Quote from: JeremyR;9601305 And the original hit dice system of everyone having 1d6, but for some levels you don't get a full hit dice, just a +1 or +2. Does that really make any sense compared to the later one whole hit die per level of varying types? (But then to some in the OSR, polyhedral dice are heretical. Especially the d10. But not the d30 for some reason)

Well for one thing you have to remember that aside from the Fighter being able to wear armor. The Cleric being able to turn and have spells at higher levels, and the Wizard with his one spell. Low Level OD&D character are roughly equivalent in capability. In Chainmail combat both Magic User and Cleric fight as a regular warrior and Fighters get +1 to the 2d6 rolls. In the d20 alternative combat all three classes have the same to hit chances. Regardless of weapon they all did 1d6 damage. Not to say there no difference but compared to later editions and later supplement the difference were not that drastic.

Again from reading books and anecdotes the campaigns were more about using your wits to survives than the mechanics. In general you look at the situation as if you there as the character. Figured out something that could work given the character's capabilities, then tell the referee who would then tell you to roll such and such dice to see if you succeed.

In that sense OD&D isn't broken at all and work well 'as is'

Finally who gives a shit about the god damn rules. Read what I wrote more carefully. The deal with the open content is that is allow people more way to share what they do and make with ANY classic edition of D&D. That revolutionary, not debates over whether this edition is fucking broken or not. Moreso because the ways of sharing has opened up it easier for people can see how other folks use a particular edition in actual play. I don't know if you understand this but you and a lot of people don't seem to get that referee have and continue to make each and every edition of D&D work in a campaign including the "broken" OD&D.

If you wonder how OD&D can possibly work in a campaign, well we got one guy here who hasn't stopped playing it from even before it was published. You got me who been running OD&D campaigns since 2008. Or you do a google search and possibly find other folks who wrote up how they handled OD&D like this guy named Philotomy.

The rules are the least of your problems when running a tabletop campaign. You should be worrying about your damn setting and making sure it is something fun, that the rules work with it, and that your prepared to handle the things your players try to do that are not covered by the rules. Because if this doesn't happen then your players are not going to find the campaign fun.

Voros

Quote from: estar;960139... The rules were also written for the wargaming community of the early 70s which had a lot of shared experiences and assumptions...This is state of the hobby when D&D was put together.

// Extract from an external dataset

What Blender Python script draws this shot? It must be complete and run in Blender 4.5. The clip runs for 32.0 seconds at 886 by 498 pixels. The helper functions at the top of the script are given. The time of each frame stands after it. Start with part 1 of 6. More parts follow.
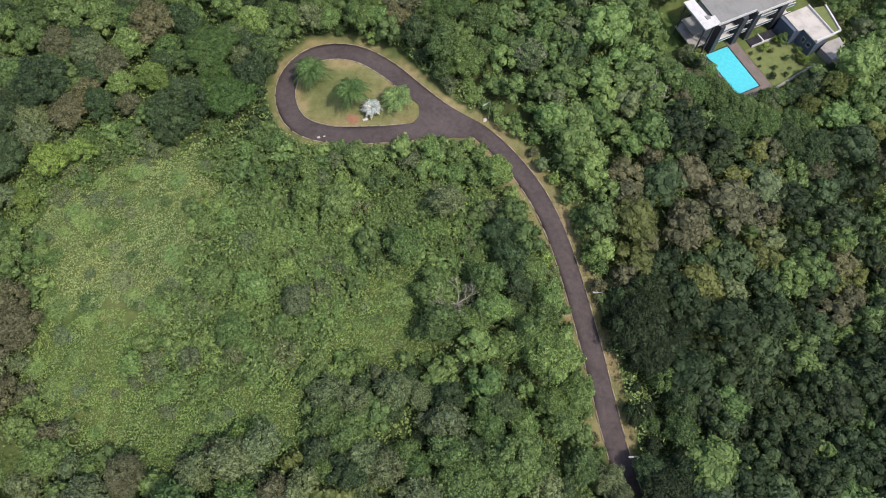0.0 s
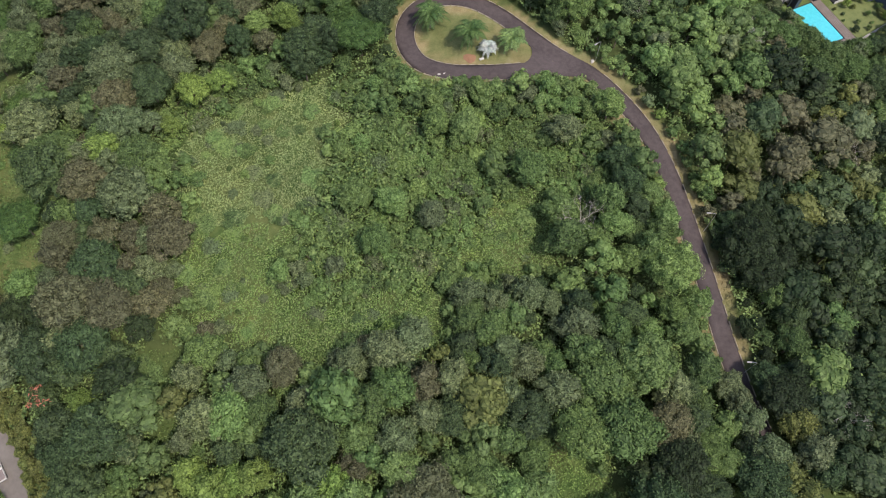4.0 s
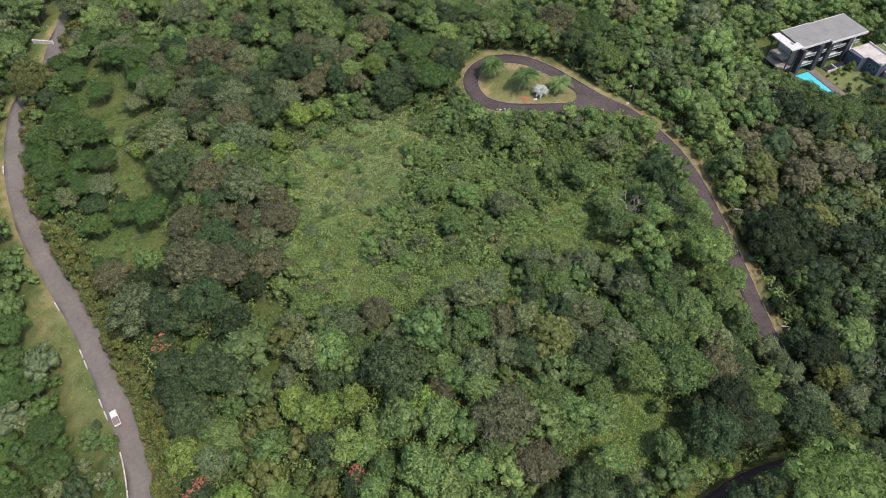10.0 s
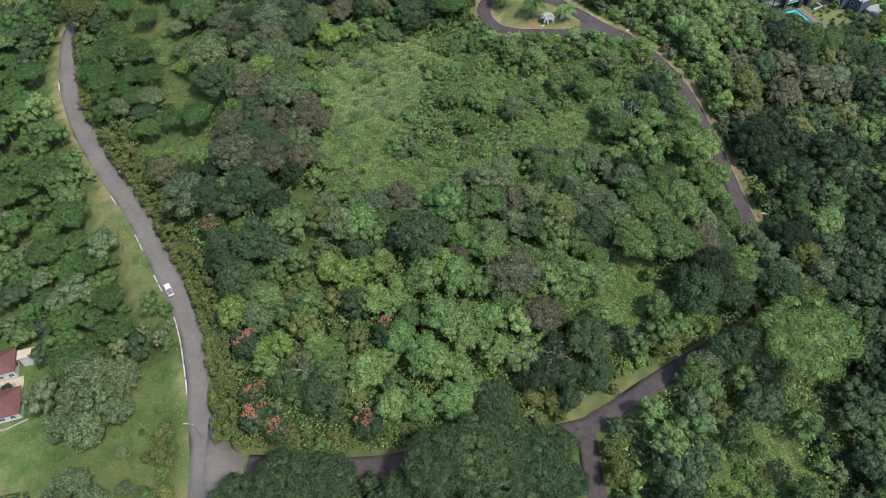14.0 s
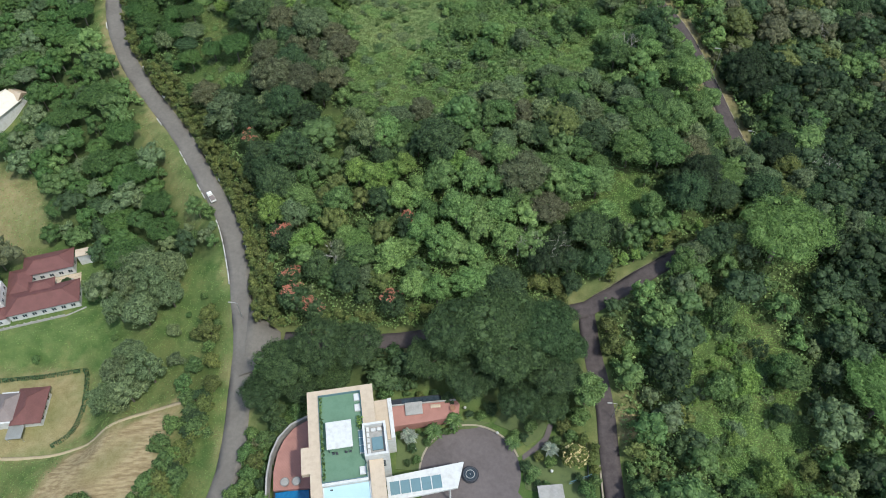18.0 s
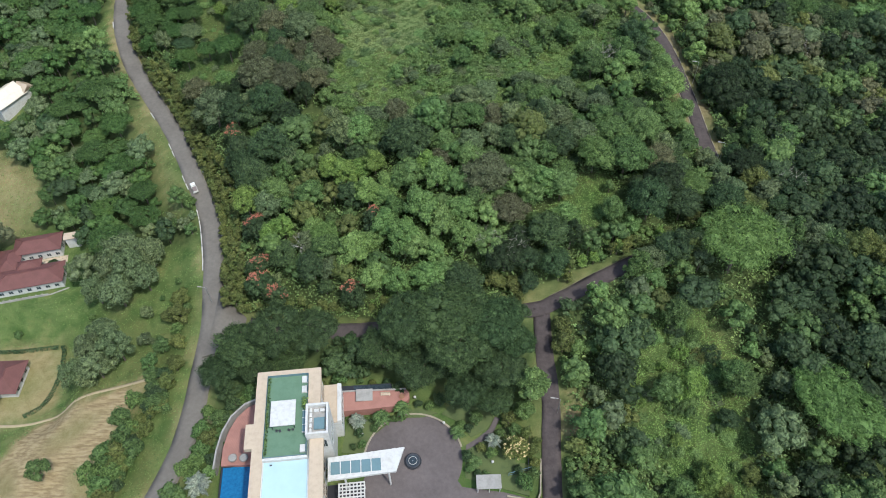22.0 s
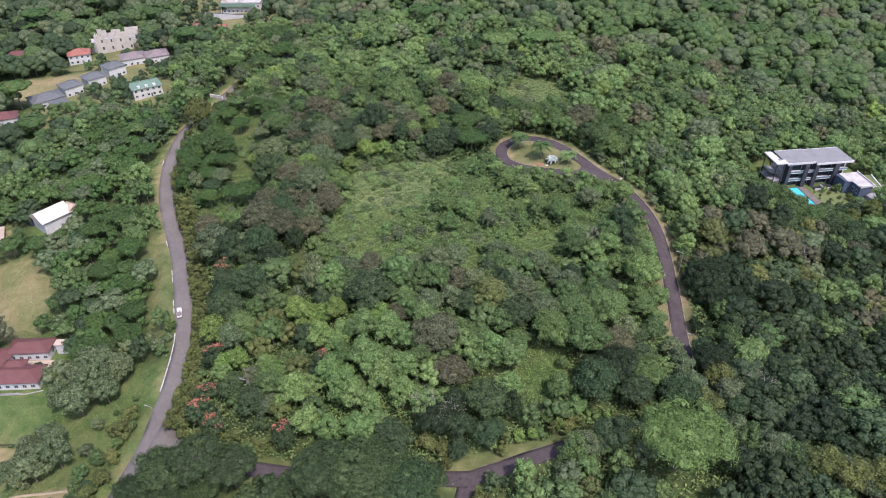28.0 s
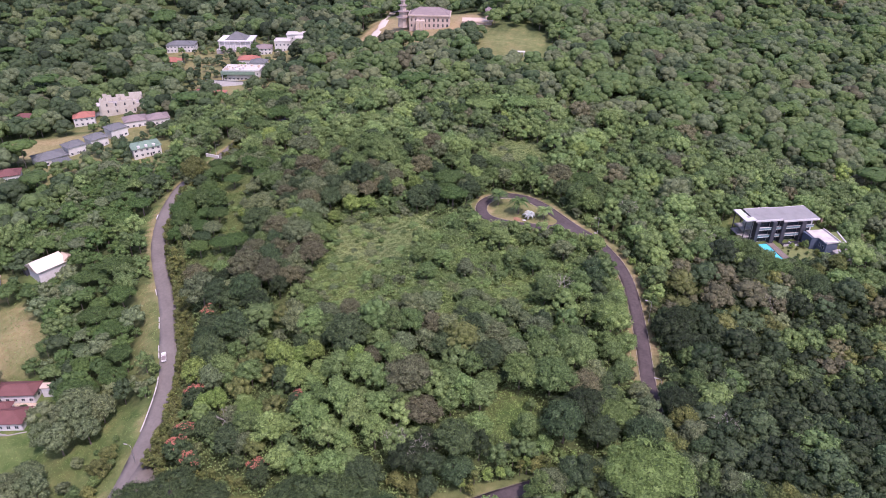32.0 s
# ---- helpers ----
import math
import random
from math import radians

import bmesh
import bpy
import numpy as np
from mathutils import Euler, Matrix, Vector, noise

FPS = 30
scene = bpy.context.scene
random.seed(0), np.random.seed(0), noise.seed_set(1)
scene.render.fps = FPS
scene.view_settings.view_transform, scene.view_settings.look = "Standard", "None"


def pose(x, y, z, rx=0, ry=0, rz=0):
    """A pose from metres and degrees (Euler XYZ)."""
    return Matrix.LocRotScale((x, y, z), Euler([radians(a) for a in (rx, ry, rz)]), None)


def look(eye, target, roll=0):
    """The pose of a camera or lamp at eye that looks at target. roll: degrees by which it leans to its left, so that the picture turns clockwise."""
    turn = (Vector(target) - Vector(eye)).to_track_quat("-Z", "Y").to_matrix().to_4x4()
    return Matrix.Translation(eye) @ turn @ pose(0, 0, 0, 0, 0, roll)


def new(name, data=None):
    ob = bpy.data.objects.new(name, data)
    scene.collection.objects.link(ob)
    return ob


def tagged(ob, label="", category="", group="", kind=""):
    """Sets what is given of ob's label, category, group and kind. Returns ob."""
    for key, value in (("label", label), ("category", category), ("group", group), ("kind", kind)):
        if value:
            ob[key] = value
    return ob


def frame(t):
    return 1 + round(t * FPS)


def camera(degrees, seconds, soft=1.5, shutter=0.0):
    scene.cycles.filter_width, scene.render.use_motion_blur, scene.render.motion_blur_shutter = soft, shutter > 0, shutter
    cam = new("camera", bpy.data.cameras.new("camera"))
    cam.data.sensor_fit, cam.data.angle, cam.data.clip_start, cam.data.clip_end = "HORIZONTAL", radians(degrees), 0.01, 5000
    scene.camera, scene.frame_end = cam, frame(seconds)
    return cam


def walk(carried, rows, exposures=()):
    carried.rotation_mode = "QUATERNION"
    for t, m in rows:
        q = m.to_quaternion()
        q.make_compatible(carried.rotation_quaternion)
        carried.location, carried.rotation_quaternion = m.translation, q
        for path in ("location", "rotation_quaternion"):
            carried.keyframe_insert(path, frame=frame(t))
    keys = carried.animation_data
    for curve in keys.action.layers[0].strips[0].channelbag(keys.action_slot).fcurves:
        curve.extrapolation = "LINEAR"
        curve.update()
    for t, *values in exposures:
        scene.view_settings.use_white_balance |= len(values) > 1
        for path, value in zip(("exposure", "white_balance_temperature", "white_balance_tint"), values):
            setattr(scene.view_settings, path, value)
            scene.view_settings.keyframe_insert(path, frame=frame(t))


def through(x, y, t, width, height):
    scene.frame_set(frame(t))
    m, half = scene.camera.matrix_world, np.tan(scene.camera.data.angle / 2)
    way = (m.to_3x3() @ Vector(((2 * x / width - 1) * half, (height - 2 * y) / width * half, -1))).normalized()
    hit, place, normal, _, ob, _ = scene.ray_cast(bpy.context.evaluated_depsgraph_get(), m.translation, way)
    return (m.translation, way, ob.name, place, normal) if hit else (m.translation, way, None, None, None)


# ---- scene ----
cam = camera(63.9, 32.0, soft=0.95)
METRES, EYE, TILT, LEAN, TURN = 270.0, 150.0, -65.0, -1.0, 0.0
ROWS = [
    (0.0, 0.0, 0.0, 0.0, 0.0, 0.0, -0.0),
    (0.5, -0.0142, -0.0044, -0.0112, 0.07, 0.72, -0.06),
    (1.0, -0.0285, -0.009, -0.0211, 0.12, 0.72, -0.13),
    (1.5, -0.0429, -0.0136, -0.0324, 0.17, 0.79, -0.2),
    (2.0, -0.058, -0.0186, -0.0435, 0.17, 0.82, -0.27),
    (2.5, -0.0724, -0.0238, -0.0558, 0.25, 0.94, -0.35),
    (3.0, -0.086, -0.0296, -0.0679, 0.37, 0.96, -0.41),
    (3.5, -0.0994, -0.0353, -0.0816, 0.46, 1.26, -0.45),
    (5.5, -0.1419, -0.0617, -0.1414, 0.81, 4.51, -0.58),
    (6.0, -0.1478, -0.069, -0.1579, 0.92, 7.04, -0.57),
    (6.5, -0.152, -0.0765, -0.1749, 1.04, 9.58, -0.58),
    (7.0, -0.1558, -0.0838, -0.1921, 1.11, 12.12, -0.58),
    (7.5, -0.1583, -0.0907, -0.211, 1.21, 14.73, -0.57),
    (8.0, -0.1601, -0.0976, -0.2296, 1.25, 15.04, -0.58),
    (8.5, -0.1617, -0.1048, -0.2463, 1.3, 14.94, -0.59),
    (9.0, -0.1634, -0.112, -0.2628, 1.43, 14.87, -0.88),
    (9.5, -0.1646, -0.1191, -0.2798, 1.51, 14.83, -1.02),
    (10.0, -0.1658, -0.1267, -0.2962, 1.64, 14.72, -1.32),
    (10.5, -0.1671, -0.1338, -0.3135, 1.68, 14.7, -1.38),
    (11.0, -0.1682, -0.1412, -0.3305, 1.69, 14.61, -1.41),
    (11.5, -0.1696, -0.1485, -0.3477, 1.67, 14.56, -1.42),
    (12.0, -0.1703, -0.1558, -0.3652, 1.7, 14.53, -1.44),
    (12.5, -0.1713, -0.1643, -0.3816, 1.71, 14.4, -1.44),
    (13.0, -0.1727, -0.1718, -0.3989, 1.74, 14.34, -1.52),
    (13.5, -0.1737, -0.1792, -0.4164, 1.81, 14.32, -1.72),
    (14.0, -0.1749, -0.187, -0.4332, 1.86, 14.23, -1.84),
    (14.5, -0.1757, -0.1949, -0.4503, 2.16, 14.17, -2.53),
    (16.5, -0.1782, -0.2263, -0.5211, 2.23, 14.04, -2.68),
    (17.0, -0.1787, -0.2332, -0.537, 2.25, 13.95, -2.67),
    (17.5, -0.1783, -0.2392, -0.5506, 2.32, 13.99, -2.59),
    (18.0, -0.1772, -0.2442, -0.562, 2.4, 14.11, -2.47),
    (18.5, -0.1739, -0.2483, -0.5708, 2.5, 14.24, -2.37),
    (19.0, -0.1686, -0.2514, -0.5772, 2.59, 14.36, -2.28),
    (19.5, -0.1613, -0.2535, -0.582, 2.69, 14.5, -2.3),
    (20.0, -0.1512, -0.2548, -0.5853, 2.98, 14.62, -2.77),
    (20.5, -0.1393, -0.2555, -0.587, 3.3, 14.7, -3.31),
    (21.0, -0.1256, -0.2558, -0.5883, 3.62, 14.81, -3.96),
    (21.5, -0.111, -0.2556, -0.5894, 3.9, 14.95, -4.65),
    (22.0, -0.0962, -0.2557, -0.5876, 4.16, 15.45, -5.33),
    (22.5, -0.0809, -0.2551, -0.5881, 4.46, 16.62, -6.06),
    (23.0, -0.067, -0.2547, -0.5876, 5.06, 17.65, -7.58),
    (23.5, -0.0523, -0.2541, -0.5874, 5.9, 18.66, -9.55),
    (24.0, -0.0377, -0.2531, -0.5873, 6.71, 19.68, -11.42),
    (24.5, -0.023, -0.2525, -0.5862, 7.43, 20.59, -13.02),
    (25.0, -0.0084, -0.2518, -0.5846, 8.05, 21.49, -14.32),
    (25.5, 0.0063, -0.2502, -0.5837, 8.36, 22.55, -14.9),
    (27.5, 0.0572, -0.2458, -0.5755, 8.2, 26.76, -14.83),
    (28.0, 0.0678, -0.2455, -0.5737, 8.14, 28.14, -14.89),
    (28.5, 0.0765, -0.2455, -0.5729, 8.12, 30.03, -14.96),
    (29.0, 0.0843, -0.2459, -0.5735, 8.16, 31.98, -15.16),
    (29.5, 0.0912, -0.2459, -0.577, 8.14, 33.6, -15.2),
    (30.0, 0.0967, -0.247, -0.5805, 8.11, 33.94, -15.22),
    (30.5, 0.1014, -0.249, -0.5856, 8.06, 33.97, -15.24),
    (31.0, 0.1059, -0.2518, -0.5921, 8.02, 33.92, -15.25),
    (31.5, 0.1103, -0.2553, -0.6003, 7.98, 33.84, -15.25),
    (32.0, 0.1145, -0.2593, -0.6098, 7.95, 33.76, -15.26),
]
EXPOSURES = [(0.0, 0.49, 6500, 16), (8.0, 0.5, 6550, 18), (13.0, 0.51, 6350, 17), (14.2, 0.55, 5950, 9), (18.0, 0.49, 5950, 3), (22.0, 0.49, 5950, 5), (26.0, 0.63, 5950, 17), (29.0, 0.74, 5900, 33), (32.0, 0.78, 6050, 46)]
walk(cam, [(t, pose(0, 0, EYE, TILT, LEAN, TURN) @ pose(METRES * x, METRES * y, METRES * z, 90 + pitch, roll, yaw)) for t, x, y, z, yaw, pitch, roll in ROWS],
     exposures=EXPOSURES)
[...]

I've seen this argument advanced before and it is true as far as it goes but I'm not sure what the point of it really is. Does that excuse obtusely written rules? While it is pointless to harp on about the original rules at this point I don't see much purpose in playing apologist for the lack of clarity and (relatively minor) flaws in design. Besides as you say soon after publication people from all kinds of background far beyond the wargaming community started to innovate and take the rules apart. Obsessing that daggers are OP in the early rules now seems pretty pointless.